**WRITTEN PROBLEM**
Output every entry exactly, from the first line to the last.

**DATA ENTRIES**

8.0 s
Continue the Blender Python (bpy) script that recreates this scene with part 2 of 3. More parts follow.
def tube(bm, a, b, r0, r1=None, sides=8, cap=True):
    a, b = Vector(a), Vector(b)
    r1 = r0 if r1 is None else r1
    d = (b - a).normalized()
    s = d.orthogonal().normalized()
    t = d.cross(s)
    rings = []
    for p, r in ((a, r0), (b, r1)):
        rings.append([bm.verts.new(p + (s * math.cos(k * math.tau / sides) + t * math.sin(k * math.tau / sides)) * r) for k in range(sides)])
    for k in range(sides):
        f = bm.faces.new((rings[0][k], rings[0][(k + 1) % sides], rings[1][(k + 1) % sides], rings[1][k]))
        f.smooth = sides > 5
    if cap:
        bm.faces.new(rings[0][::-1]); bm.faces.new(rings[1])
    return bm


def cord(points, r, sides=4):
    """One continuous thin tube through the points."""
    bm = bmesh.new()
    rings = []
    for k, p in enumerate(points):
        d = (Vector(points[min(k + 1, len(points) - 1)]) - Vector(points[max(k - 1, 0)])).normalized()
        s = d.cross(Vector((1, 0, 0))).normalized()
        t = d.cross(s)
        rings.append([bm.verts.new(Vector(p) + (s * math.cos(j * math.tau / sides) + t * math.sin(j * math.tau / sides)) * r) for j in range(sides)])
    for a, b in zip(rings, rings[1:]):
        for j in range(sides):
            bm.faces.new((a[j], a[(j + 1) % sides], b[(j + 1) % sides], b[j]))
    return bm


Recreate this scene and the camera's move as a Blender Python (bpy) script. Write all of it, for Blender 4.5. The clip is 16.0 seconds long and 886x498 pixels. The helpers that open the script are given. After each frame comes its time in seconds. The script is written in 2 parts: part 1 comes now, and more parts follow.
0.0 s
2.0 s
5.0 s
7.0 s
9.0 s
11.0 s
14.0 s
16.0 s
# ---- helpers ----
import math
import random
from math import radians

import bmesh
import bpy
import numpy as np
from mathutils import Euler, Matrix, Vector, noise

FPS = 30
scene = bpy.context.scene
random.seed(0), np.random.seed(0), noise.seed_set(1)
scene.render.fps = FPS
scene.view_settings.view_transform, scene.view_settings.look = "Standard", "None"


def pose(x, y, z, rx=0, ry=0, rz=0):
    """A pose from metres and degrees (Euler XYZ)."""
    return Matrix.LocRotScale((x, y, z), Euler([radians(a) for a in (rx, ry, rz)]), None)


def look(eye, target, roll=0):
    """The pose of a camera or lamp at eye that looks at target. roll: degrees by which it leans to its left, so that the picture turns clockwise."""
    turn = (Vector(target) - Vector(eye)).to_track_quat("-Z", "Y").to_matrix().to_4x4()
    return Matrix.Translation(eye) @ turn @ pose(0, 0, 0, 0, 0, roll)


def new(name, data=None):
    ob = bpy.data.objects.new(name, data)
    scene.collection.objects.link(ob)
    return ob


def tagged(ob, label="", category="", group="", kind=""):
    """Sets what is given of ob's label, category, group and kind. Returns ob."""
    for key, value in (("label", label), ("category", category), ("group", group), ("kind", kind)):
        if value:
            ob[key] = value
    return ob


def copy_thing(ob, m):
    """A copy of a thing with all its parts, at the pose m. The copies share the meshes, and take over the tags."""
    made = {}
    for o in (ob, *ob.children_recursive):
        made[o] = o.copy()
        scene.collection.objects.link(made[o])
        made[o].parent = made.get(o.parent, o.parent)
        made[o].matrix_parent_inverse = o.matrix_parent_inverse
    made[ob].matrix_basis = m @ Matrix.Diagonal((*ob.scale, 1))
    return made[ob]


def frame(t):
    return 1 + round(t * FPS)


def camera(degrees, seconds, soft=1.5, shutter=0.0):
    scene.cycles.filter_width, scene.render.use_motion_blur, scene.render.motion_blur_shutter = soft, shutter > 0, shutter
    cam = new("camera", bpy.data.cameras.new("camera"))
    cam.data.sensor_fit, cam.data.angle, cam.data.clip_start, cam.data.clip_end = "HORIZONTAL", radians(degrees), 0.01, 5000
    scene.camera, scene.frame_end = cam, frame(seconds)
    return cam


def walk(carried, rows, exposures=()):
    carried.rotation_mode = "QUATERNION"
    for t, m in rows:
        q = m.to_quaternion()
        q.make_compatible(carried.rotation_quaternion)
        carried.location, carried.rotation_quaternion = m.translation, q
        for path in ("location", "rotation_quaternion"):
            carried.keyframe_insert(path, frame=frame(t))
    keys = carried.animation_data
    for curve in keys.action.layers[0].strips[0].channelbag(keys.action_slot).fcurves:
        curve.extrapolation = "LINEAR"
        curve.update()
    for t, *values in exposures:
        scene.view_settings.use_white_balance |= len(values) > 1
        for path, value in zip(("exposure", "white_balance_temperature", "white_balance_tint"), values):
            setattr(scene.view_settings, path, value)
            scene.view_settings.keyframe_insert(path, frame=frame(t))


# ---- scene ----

**OUTPUT FOR THIS EXERCISE**
8.0 s
Continue the Blender Python (bpy) script that recreates this scene with part 2 of 3. More parts follow.
def tube(bm, a, b, r0, r1=None, sides=8, cap=True):
    a, b = Vector(a), Vector(b)
    r1 = r0 if r1 is None else r1
    d = (b - a).normalized()
    s = d.orthogonal().normalized()
    t = d.cross(s)
    rings = []
    for p, r in ((a, r0), (b, r1)):
        rings.append([bm.verts.new(p + (s * math.cos(k * math.tau / sides) + t * math.sin(k * math.tau / sides)) * r) for k in range(sides)])
    for k in range(sides):
        f = bm.faces.new((rings[0][k], rings[0][(k + 1) % sides], rings[1][(k + 1) % sides], rings[1][k]))
        f.smooth = sides > 5
    if cap:
        bm.faces.new(rings[0][::-1]); bm.faces.new(rings[1])
    return bm


def cord(points, r, sides=4):
    """One continuous thin tube through the points."""
    bm = bmesh.new()
    rings = []
    for k, p in enumerate(points):
        d = (Vector(points[min(k + 1, len(points) - 1)]) - Vector(points[max(k - 1, 0)])).normalized()
        s = d.cross(Vector((1, 0, 0))).normalized()
        t = d.cross(s)
        rings.append([bm.verts.new(Vector(p) + (s * math.cos(j * math.tau / sides) + t * math.sin(j * math.tau / sides)) * r) for j in range(sides)])
    for a, b in zip(rings, rings[1:]):
        for j in range(sides):
            bm.faces.new((a[j], a[(j + 1) % sides], b[(j + 1) % sides], b[j]))
    return bm


Recreate this scene and the camera's move as a Blender Python (bpy) script. Write all of it, for Blender 4.5. The clip is 16.0 seconds long and 886x498 pixels. The helpers that open the script are given. After each frame comes its time in seconds. The script is written in 2 parts: part 1 comes now, and more parts follow.
0.0 s
2.0 s
5.0 s
7.0 s
9.0 s
11.0 s
14.0 s
16.0 s
# ---- helpers ----
import math
import random
from math import radians

import bmesh
import bpy
import numpy as np
from mathutils import Euler, Matrix, Vector, noise

FPS = 30
scene = bpy.context.scene
random.seed(0), np.random.seed(0), noise.seed_set(1)
scene.render.fps = FPS
scene.view_settings.view_transform, scene.view_settings.look = "Standard", "None"


def pose(x, y, z, rx=0, ry=0, rz=0):
    """A pose from metres and degrees (Euler XYZ)."""
    return Matrix.LocRotScale((x, y, z), Euler([radians(a) for a in (rx, ry, rz)]), None)


def look(eye, target, roll=0):
    """The pose of a camera or lamp at eye that looks at target. roll: degrees by which it leans to its left, so that the picture turns clockwise."""
    turn = (Vector(target) - Vector(eye)).to_track_quat("-Z", "Y").to_matrix().to_4x4()
    return Matrix.Translation(eye) @ turn @ pose(0, 0, 0, 0, 0, roll)


def new(name, data=None):
    ob = bpy.data.objects.new(name, data)
    scene.collection.objects.link(ob)
    return ob


def tagged(ob, label="", category="", group="", kind=""):
    """Sets what is given of ob's label, category, group and kind. Returns ob."""
    for key, value in (("label", label), ("category", category), ("group", group), ("kind", kind)):
        if value:
            ob[key] = value
    return ob


def copy_thing(ob, m):
    """A copy of a thing with all its parts, at the pose m. The copies share the meshes, and take over the tags."""
    made = {}
    for o in (ob, *ob.children_recursive):
        made[o] = o.copy()
        scene.collection.objects.link(made[o])
        made[o].parent = made.get(o.parent, o.parent)
        made[o].matrix_parent_inverse = o.matrix_parent_inverse
    made[ob].matrix_basis = m @ Matrix.Diagonal((*ob.scale, 1))
    return made[ob]


def frame(t):
    return 1 + round(t * FPS)


def camera(degrees, seconds, soft=1.5, shutter=0.0):
    scene.cycles.filter_width, scene.render.use_motion_blur, scene.render.motion_blur_shutter = soft, shutter > 0, shutter
    cam = new("camera", bpy.data.cameras.new("camera"))
    cam.data.sensor_fit, cam.data.angle, cam.data.clip_start, cam.data.clip_end = "HORIZONTAL", radians(degrees), 0.01, 5000
    scene.camera, scene.frame_end = cam, frame(seconds)
    return cam


def walk(carried, rows, exposures=()):
    carried.rotation_mode = "QUATERNION"
    for t, m in rows:
        q = m.to_quaternion()
        q.make_compatible(carried.rotation_quaternion)
        carried.location, carried.rotation_quaternion = m.translation, q
        for path in ("location", "rotation_quaternion"):
            carried.keyframe_insert(path, frame=frame(t))
    keys = carried.animation_data
    for curve in keys.action.layers[0].strips[0].channelbag(keys.action_slot).fcurves:
        curve.extrapolation = "LINEAR"
        curve.update()
    for t, *values in exposures:
        scene.view_settings.use_white_balance |= len(values) > 1
        for path, value in zip(("exposure", "white_balance_temperature", "white_balance_tint"), values):
            setattr(scene.view_settings, path, value)
            scene.view_settings.keyframe_insert(path, frame=frame(t))


# ---- scene ----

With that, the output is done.